Report how many lines of the following entries include the string "parts"; respond with the number alone.

Extracted records:
------------------------------------
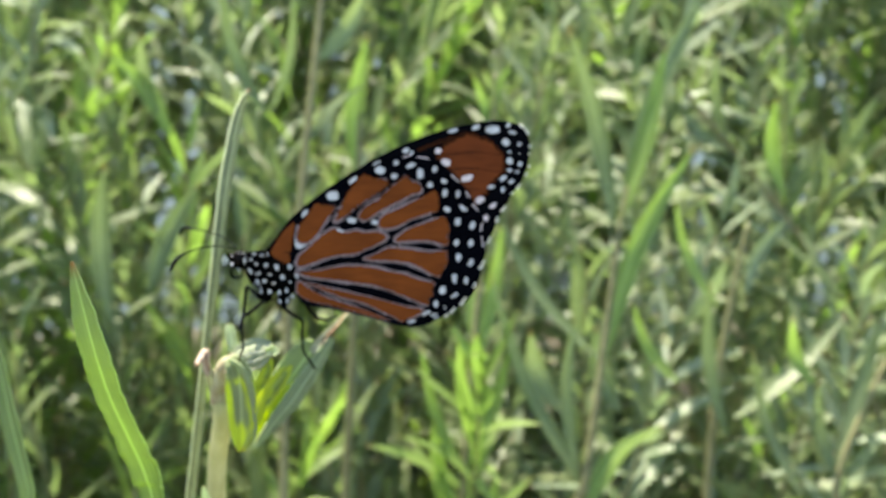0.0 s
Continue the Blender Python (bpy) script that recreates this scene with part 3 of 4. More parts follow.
------------------------------------
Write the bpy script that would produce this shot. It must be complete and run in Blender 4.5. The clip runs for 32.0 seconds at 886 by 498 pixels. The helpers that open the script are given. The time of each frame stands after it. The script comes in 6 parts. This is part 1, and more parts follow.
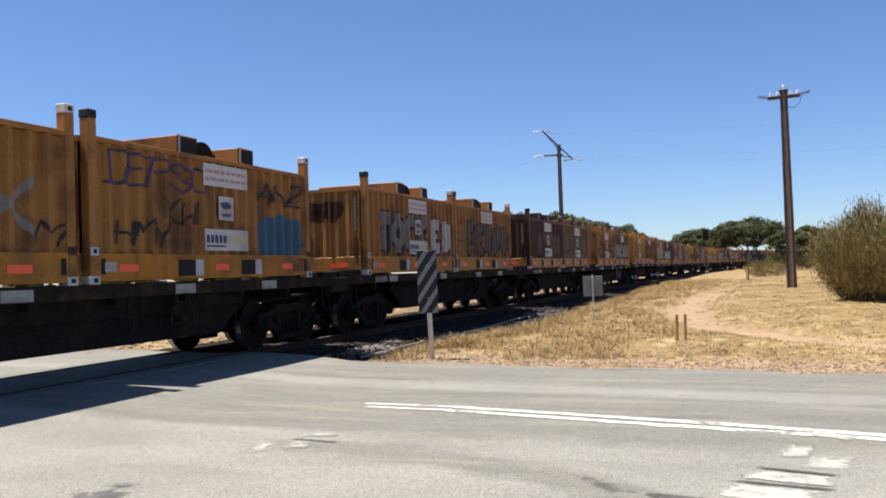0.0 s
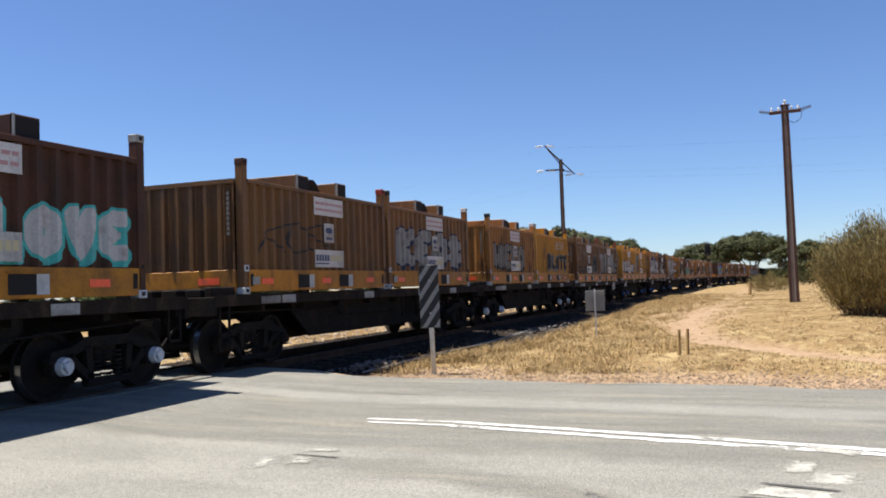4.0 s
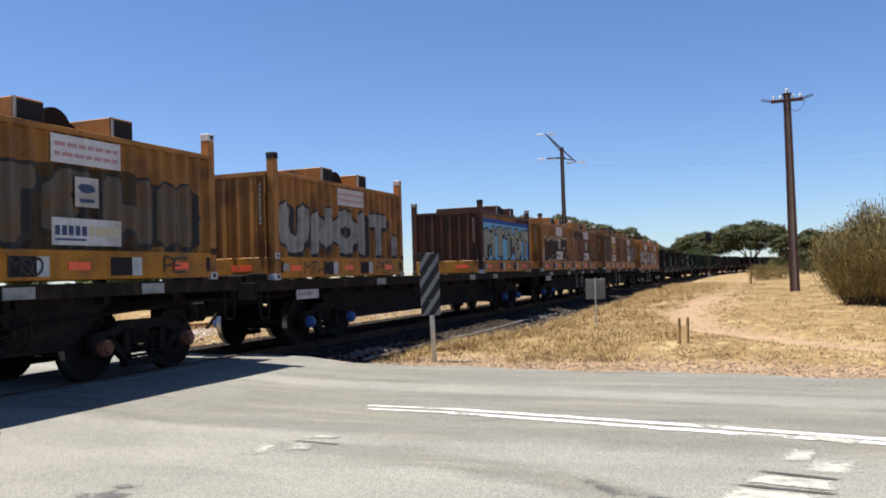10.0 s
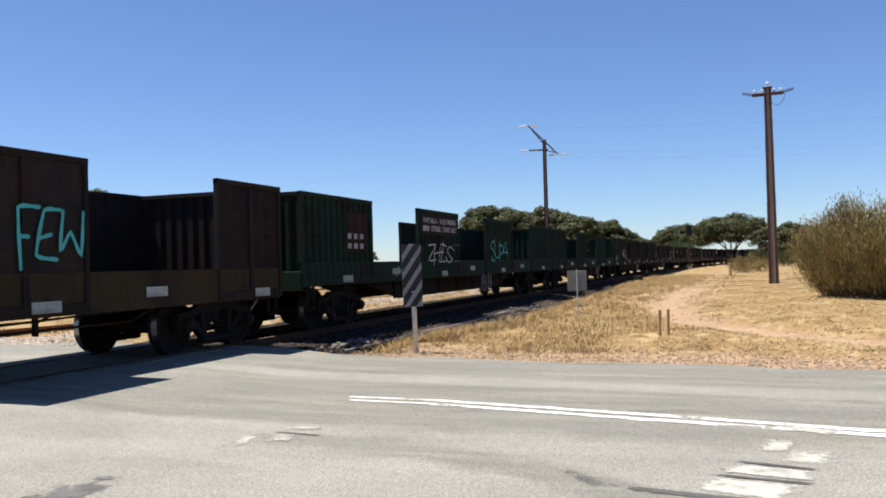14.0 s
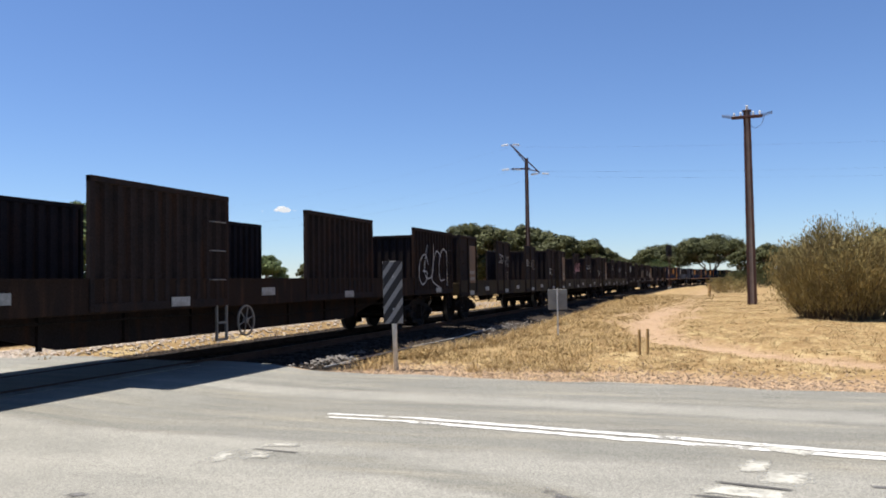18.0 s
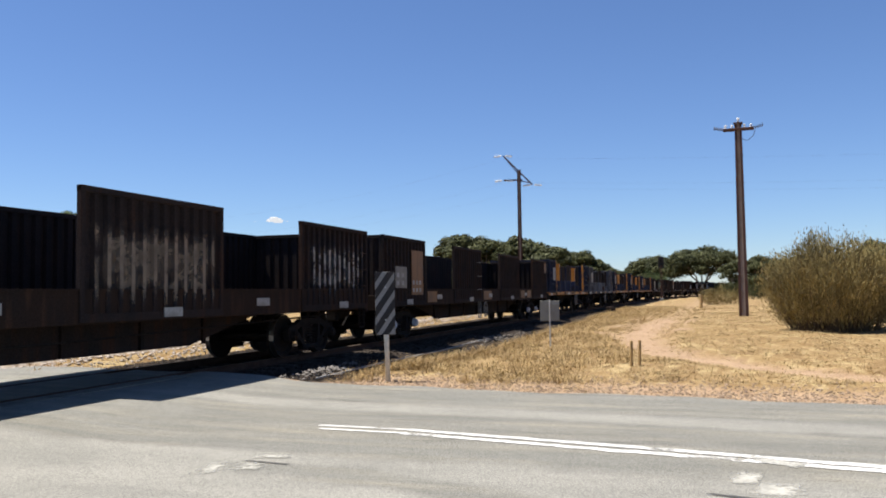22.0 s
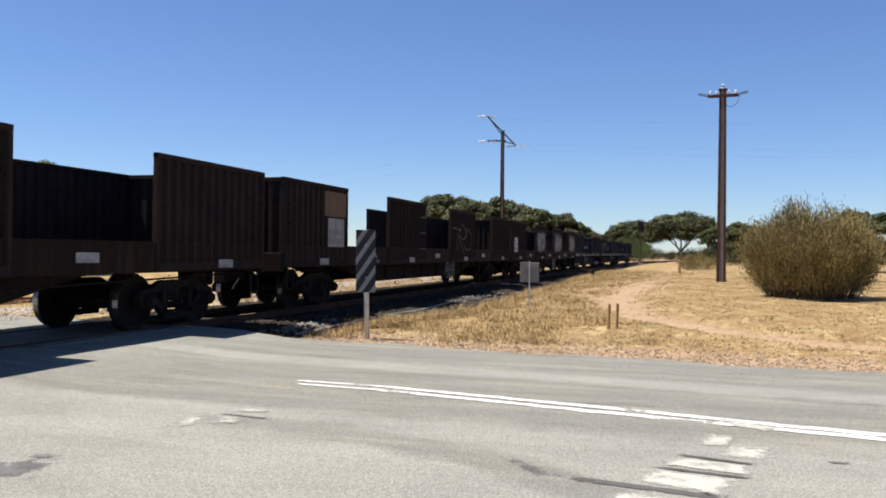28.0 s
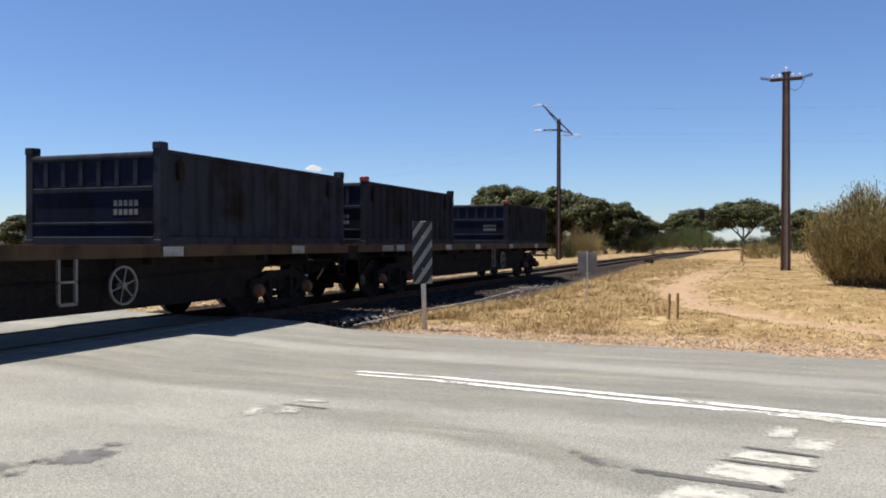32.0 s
------------------------------------
Task result: 2